The bill states its purpose is "to provide for a referendum in which residents of Puerto Rico may express democratically their preference regarding the political status of the territory." It said further that in providing for the referendum the United States was "exercising its sovereignty over Puerto Rico pursuant to the Treaty of Paris Article IX... which established that residents of Puerto Rico not owing allegiance to another nation would have U.S. nationality, and provided that the legal rights and political status of the native inhabitants of Puerto Rico shall be determined by Congress."

The bill also stated that Congress implanted Article IX of the Treaty of Paris in the Act of July 3, 1950 (U.S. Law 600) which "authorized the residents of Puerto Rico to adopt a constitution which was implemented in 1952 after acceptance by Puerto Rico of certain amendments made by Congress in approving the territorial constitution, thereby establishing the current commonwealth structure for local self-government in respect of internal affairs and local government administration, subject to the Constitution of the United States and other Federal laws applicable to Puerto Rico."

The bill also states that the United States’ commitment to self-determination in providing for or making possible a transition of government "from the current territorial status of commonwealth" to a permanent and fully self-governing status. It also states it is the policy of the United States that, as long as Puerto Rico remains subject to the plenary power of Congress under the territorial clause, the residents of Puerto Rico–meaning U.S. citizens legally domiciled here, be they native Puerto Ricans or not–periodically should be afforded an opportunity freely to express their wishes regarding the future political status of Puerto Rico.

Those who claim that Puerto Rico is no longer a territory subject to U.S. sovereignty under a claimed 1952 "bilateral Pact," should take note that the Senate bill proves that Puerto Rico is still an unincorporated territory under the U.S. Constitution territorial clause, under congressional control. As it is said in Spanish: "Más claro no canta un gallo" (a cock could not sing any clearer).

It was pitiful to hear some say at the March 19 status hearing of the U.S. House Natural Resources Committee that their defense of the validity of the "bilateral pact" was based on the U.S. request to the United Nations in 1953 to approve Resolution 748, eliminating Puerto Rico as a non-autonomous territory. It was not said, however, that the voting of the Resolution, approved on November 27, 1953, was 26 in favor, 16 against and 18 abstentions. A New York Herald Tribune at the time said the vote was actually a moral defeat for the United States.

There was every indication that the U.S., under pressure from the Popular Democratic Party administration at the time, did a great deal of arm twisting to obtain a favorable vote for the Resolution. In addition, then-President Eisenhower sent a message to the United Nations saying he was willing to recommend to Congress more autonomous power or absolute independence for Puerto Rico if its Legislature so requested. In itself, this message revealed the lack of permanency of the commonwealth status and of Congressional sovereignty over Puerto Rico.

It has been abundantly clear that there was a misunderstanding in the United Nations of the 1952 agreement between Puerto Rico and the United States.
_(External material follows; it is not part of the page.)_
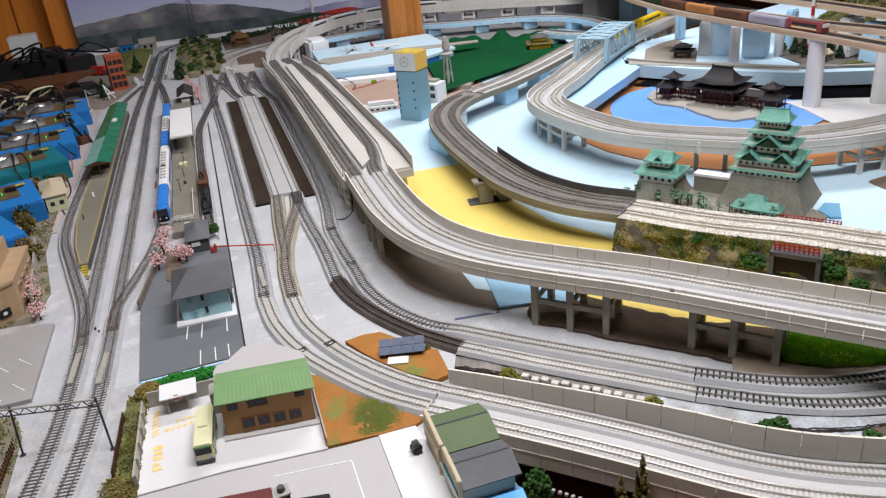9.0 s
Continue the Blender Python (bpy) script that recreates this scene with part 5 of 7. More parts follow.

It has been pointed out that both the United States and Puerto Rico administrations at the time were responsible for that. Some political analysts have gone as far as saying that what was presented to the United Nations was an outright lie which now requires clarification, and a petition for U.N. revocation of Resolution 748 is pertinent in light of the historical facts behind Law 600, existing federal courts’ jurisprudence and unilateral acts by Congress and federal agencies which prove that Congress never intended to surrender its sovereignty over Puerto Rico, nor to take it out of the U.S. Constitution territorial clause and, much less, to enter into a binding bilateral pact with Puerto Rico in 1952.

Let’s stop saying here that the U.S. House and Senate status bills provide for a plebiscite in Puerto Rico not later than 1998. They provide for holding a referendum. A plebiscite is final; a referendum is not and is subject to further action before the process is submitted to the people for final voting in a plebiscite. As I have pointed out in the past, what took place here in November 1993 was wrongfully called a plebiscite. It was simply a status consultation in which none of the political parties were able to receive a mandate, and in which the Popular Democratic Party had the winning formula containing a "wish list" later rejected in congressional circles, as will be the case of the "wish list" presented at the March 14 hearings on the commonwealth definition.

Congress has given signs of rejecting formulas which pretend to have it both ways and to have the cake and eat it, too!

Referring to statehood, the Senate bill provides for the option of incorporation leading to statehood. If this means that we must have an incorporated status (who knows for how long) before statehood is implemented, my judgment is that such option should be rejected because Puerto Rico is more than ready for statehood and does not need a pre-chamber status. In fact, we are more ready for statehood than many U.S. territories were when admitted as states of the union. Some, like Texas, California and Nevada, moved directly from unincorporation to statehood. I wish to give a wake-up call to statehooders on the Senate’s statehood option.